- French: La Mystérieuse Mademoiselle C.
- Directed by: Richard Ciupka
- Written by: Dominique Demers
- Produced by: Jacques Bonin; Claude Veillet;
- Starring: Marie-Chantal Perron; Gildor Roy;
- Cinematography: Steve Danyluk
- Edited by: Jean-François Bergeron
- Music by: Audio Z; Gaëtan Gravel; Serge LaForest;
- Production companies: Christal Films; Les Films Vision 4;
- Distributed by: Chrisal Films
- Release date: 27 March 2002;
- Running time: 108 minutes
- Country: Canada
- Language: French
- Box office: $816,407

= The Mysterious Miss C. =

2002 Canadian children's comedy film

The Mysterious Miss C. (La mystérieuse Mademoiselle C.) is a Canadian children's fantasy-comedy film, directed by Richard Ciupka and released in 2002. The film stars Marie-Chantal Perron as Mademoiselle Charlotte, a quirky supply teacher who transforms the lives of a struggling class of elementary students.

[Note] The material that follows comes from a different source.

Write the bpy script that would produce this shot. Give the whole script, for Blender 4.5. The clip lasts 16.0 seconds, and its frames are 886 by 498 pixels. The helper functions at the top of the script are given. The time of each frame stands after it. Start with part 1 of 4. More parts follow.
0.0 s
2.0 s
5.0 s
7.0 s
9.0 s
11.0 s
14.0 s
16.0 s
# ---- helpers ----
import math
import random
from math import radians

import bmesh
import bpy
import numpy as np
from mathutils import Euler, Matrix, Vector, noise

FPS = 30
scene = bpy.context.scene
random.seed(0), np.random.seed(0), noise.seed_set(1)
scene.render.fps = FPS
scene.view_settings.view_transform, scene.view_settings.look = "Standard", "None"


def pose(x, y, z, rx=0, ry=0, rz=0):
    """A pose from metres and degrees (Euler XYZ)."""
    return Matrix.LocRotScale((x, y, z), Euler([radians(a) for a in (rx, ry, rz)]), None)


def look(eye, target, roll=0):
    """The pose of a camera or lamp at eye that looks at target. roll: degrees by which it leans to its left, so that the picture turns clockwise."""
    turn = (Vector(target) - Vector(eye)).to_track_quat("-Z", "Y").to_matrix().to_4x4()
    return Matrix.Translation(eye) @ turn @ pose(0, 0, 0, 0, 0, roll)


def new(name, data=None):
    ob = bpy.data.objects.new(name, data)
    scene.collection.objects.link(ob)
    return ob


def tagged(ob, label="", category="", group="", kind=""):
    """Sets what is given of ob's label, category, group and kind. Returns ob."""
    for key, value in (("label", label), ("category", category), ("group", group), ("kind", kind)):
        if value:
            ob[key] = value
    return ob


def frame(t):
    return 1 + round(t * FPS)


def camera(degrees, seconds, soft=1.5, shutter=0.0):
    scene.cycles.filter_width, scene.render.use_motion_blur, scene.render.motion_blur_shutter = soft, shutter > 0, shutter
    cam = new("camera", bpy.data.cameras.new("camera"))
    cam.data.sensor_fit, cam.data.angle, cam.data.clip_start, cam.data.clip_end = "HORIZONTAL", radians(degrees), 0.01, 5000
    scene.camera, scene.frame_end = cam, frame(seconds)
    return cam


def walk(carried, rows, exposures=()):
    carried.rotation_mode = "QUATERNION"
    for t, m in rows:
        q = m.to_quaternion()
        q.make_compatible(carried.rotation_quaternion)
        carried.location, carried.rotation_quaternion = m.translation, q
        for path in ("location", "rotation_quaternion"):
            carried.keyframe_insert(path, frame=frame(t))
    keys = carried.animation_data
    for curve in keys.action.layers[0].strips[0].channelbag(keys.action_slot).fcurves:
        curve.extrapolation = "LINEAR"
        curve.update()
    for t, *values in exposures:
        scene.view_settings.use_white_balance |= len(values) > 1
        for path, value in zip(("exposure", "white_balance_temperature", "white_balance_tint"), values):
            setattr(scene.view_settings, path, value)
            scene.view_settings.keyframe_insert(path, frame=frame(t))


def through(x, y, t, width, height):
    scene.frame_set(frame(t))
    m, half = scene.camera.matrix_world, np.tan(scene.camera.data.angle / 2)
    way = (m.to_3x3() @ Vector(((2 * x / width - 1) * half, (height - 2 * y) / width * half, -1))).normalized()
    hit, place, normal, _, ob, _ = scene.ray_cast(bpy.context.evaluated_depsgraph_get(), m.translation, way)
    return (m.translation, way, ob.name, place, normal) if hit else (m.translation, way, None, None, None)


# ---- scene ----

The film was adapted from the "Mlle. Charlotte" series of children's novels by Dominique Demers. The film was the sixth highest-grossing Canadian film of 2002.

Demers received a Genie Award nomination for Best Adapted Screenplay at the 23rd Genie Awards. Perron received a Prix Jutra nomination for Best Actress, and Jean-François Bergeron was nominated for Best Editing, at the 5th Jutra Awards.

A sequel, The Incomparable Miss C., was released in 2004.